Helga Balkie ist an Multipler Sklerose erkrankt, und dadurch auch erblindet. Sie hat von Kindheit an viel Sport getrieben, und damit gezielt ihre Muskulatur trainiert. Für sie ist Karate der ideale Sport, weil dabei jeder einzelne Muskel beansprucht wird.
Sie braucht das Training vor Ort. Die Zwangspause für Kampfsportarten durch die Coronapandemie wirft sie auch gesundheitlich zurück:
"Das Training ist für mich wichtig für die Erhaltung meiner Muskulatur. Zumal ich ja dann auch Krafttraining mitmache und dergleichen mehr, sowie auch Ausdauertraining. Und wenn jetzt, so wie durch Corona, man nicht mehr ins Fitnessstudio kann oder zum Sport selbst, dann hat das natürlich den mächtigen Nachteil, dass die Muskulatur dann gleich wieder erheblich nachlässt."
Helga Balkie trainiert bei Heiko Kuppi, Referent für Menschen mit Einschränkungen im Berliner Karate Verband. Worin unterscheidet sich das Training für Para-Karateka, was muss er da beachten oder anders machen?
"Nicht jeder lernt auf die gleiche Weise. Als Trainer bist du immer schon gefordert zu schauen: Wie tickt dein Athlet und wie vermitteltest du ihm das am besten? Oder mit welchen Übungen kannst du ihn am besten motivieren? Und das ist bei Leuten mit Rollstuhl oder mit geistiger Behinderung nicht anders. Nur die Kreativität ist wahrscheinlich ist um einiges mehr wahrscheinlich gefordert."
Heiko Kuppi hat keine Extra-Ausbildung absolviert, um Sportler- und Sportlerinnen mit Einschränkungen zu trainieren. Er ist einfach offen an die Aufgabe herangegangen und dann mit ihr gewachsen.

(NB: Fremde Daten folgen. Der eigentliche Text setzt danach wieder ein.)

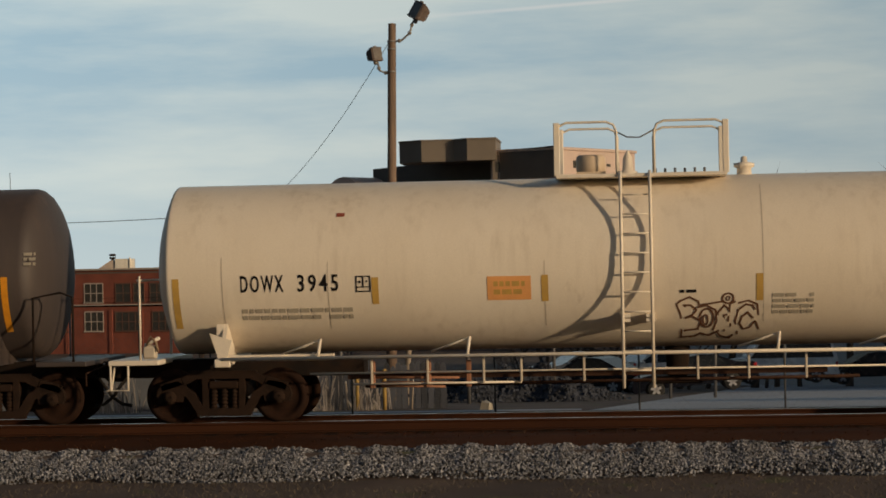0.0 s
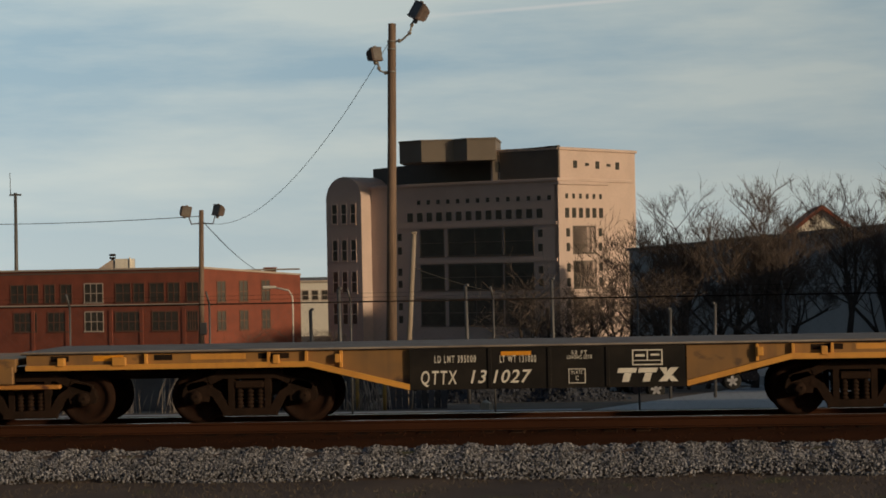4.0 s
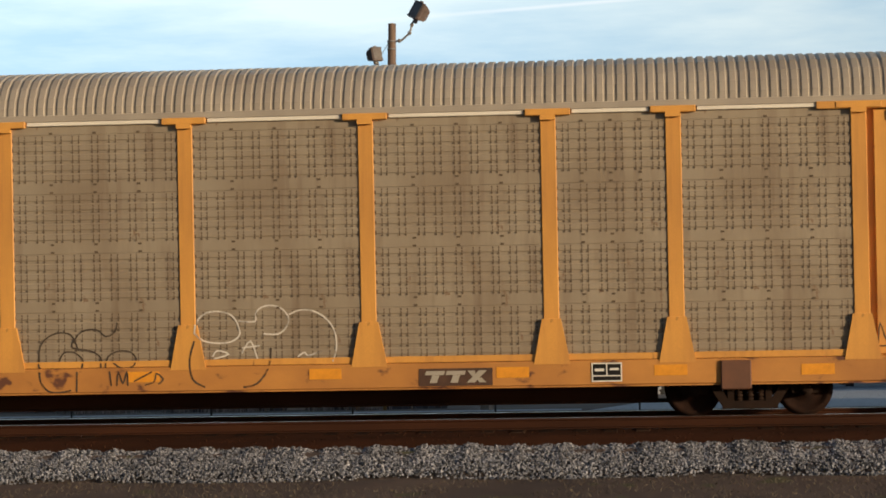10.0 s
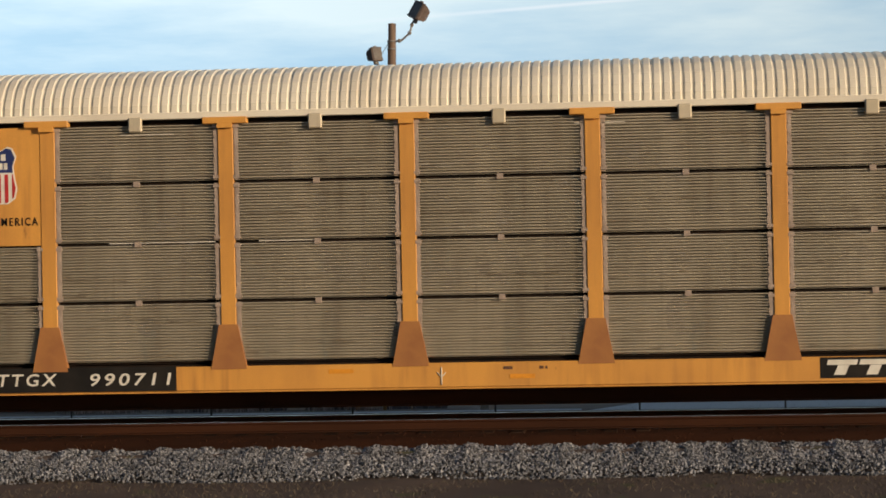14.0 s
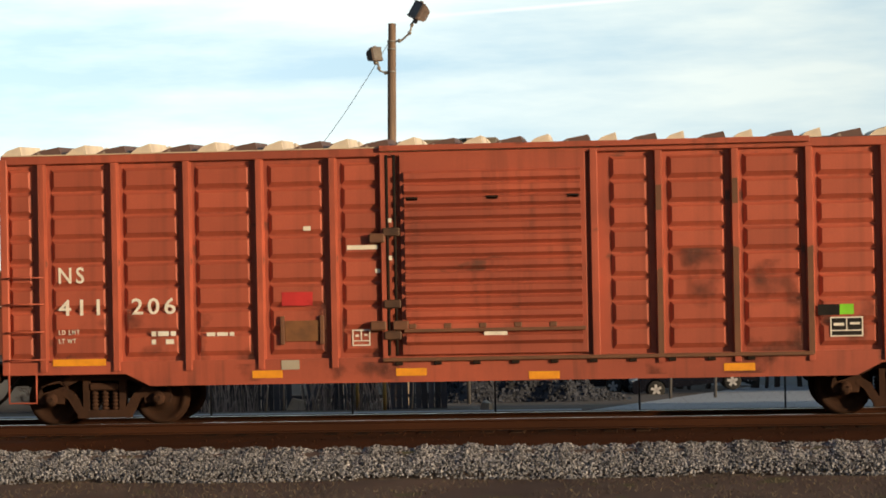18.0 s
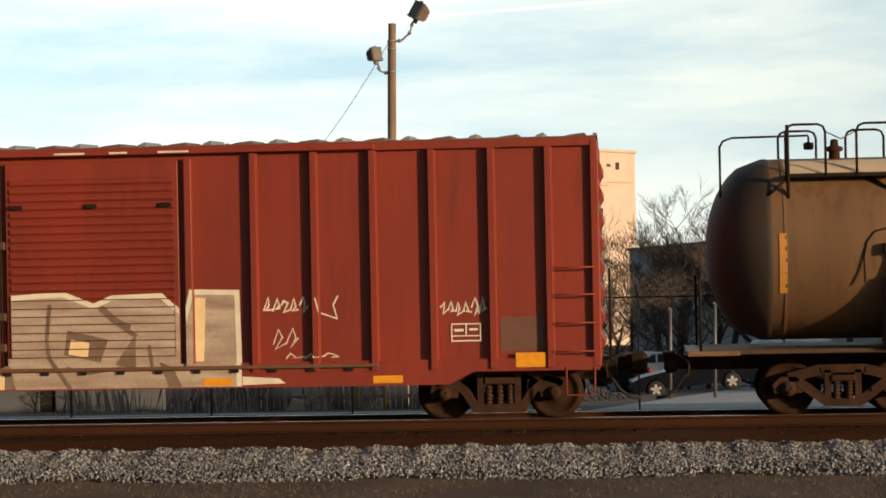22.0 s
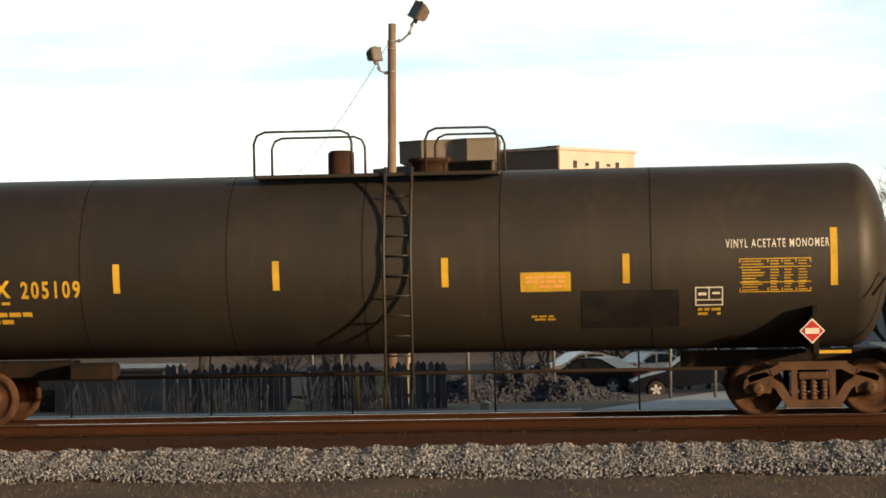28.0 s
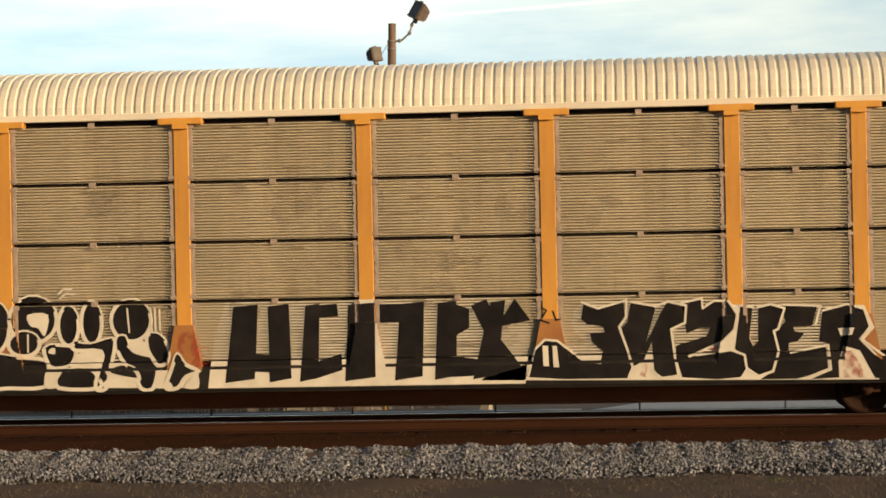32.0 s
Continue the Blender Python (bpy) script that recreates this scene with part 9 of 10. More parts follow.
part("brake_gear", Mesh().box(-5.0, -4.2, -0.8, -0.4, 0.7, 1.0, 0.05).tube([(-6, -0.6, 0.75), (6, -0.6, 0.75)], 0.03, 6), DARK, c8)

# ---- red oxide box car: pressed ribs, door, ladder, lettering
ribs_at = (-7.37, -6.17, -4.99, -3.81, -2.62, -1.74)
rib = {}


def pressed(car, xa, xb, zs, h, y, paint):
    w = round(xb - xa, 1)
    for z in zs:
        if (w, h) not in rib:
            m = Mesh()
            m.add([(-w / 2, 0, 0), (w / 2, 0, 0), (w / 2, 0, h), (-w / 2, 0, h), (-w / 2 + 0.06, -0.055, h * 0.22), (w / 2 - 0.06, -0.055, h * 0.22), (w / 2 - 0.06, -0.055, h * 0.86), (-w / 2 + 0.06, -0.055, h * 0.86)],
                  [(4, 5, 6, 7), (0, 1, 5, 4), (3, 7, 6, 2), (0, 4, 7, 3), (1, 2, 6, 5)])
            rib[w, h] = part("pressed_rib", m, paint, car, "", ((xa + xb) / 2, y, z))
        else:
            again(rib[w, h], ((xa + xb) / 2, y, z), car)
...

"Man denkt nicht so sehr in seinen Bahnen oder seinem Weg, den man vor sich hat, sondern – so, man ist wie so eine Schale Wasser. Also so klar und unbewegt. Und nimmt halt alles auf, was so kommt."
Es gilt, die Herausforderung anzunehmen. Auf die Ehre, Olympische Disziplin zu werden, hat der Sport lange gewartet – da kommt es auf ein Jahr mehr oder weniger nicht mehr an.
Kiyou Shimizu war erst geschockt, als die Olympischen Spiele um ein Jahr. verschoben wurden. Jetzt wertet sie die Verschiebung positiv – als längere Vorbereitungszeit. Sie gibt sich kämpferisch:
"Das ist natürlich schade. Aber gleichzeitig motiviert es mich umso mehr, alles Menschenmögliche zu geben, damit der Sport die Aufmerksamkeit bekommt, die es braucht, damit Karate irgendwann zu einer regulären Disziplin werden kann."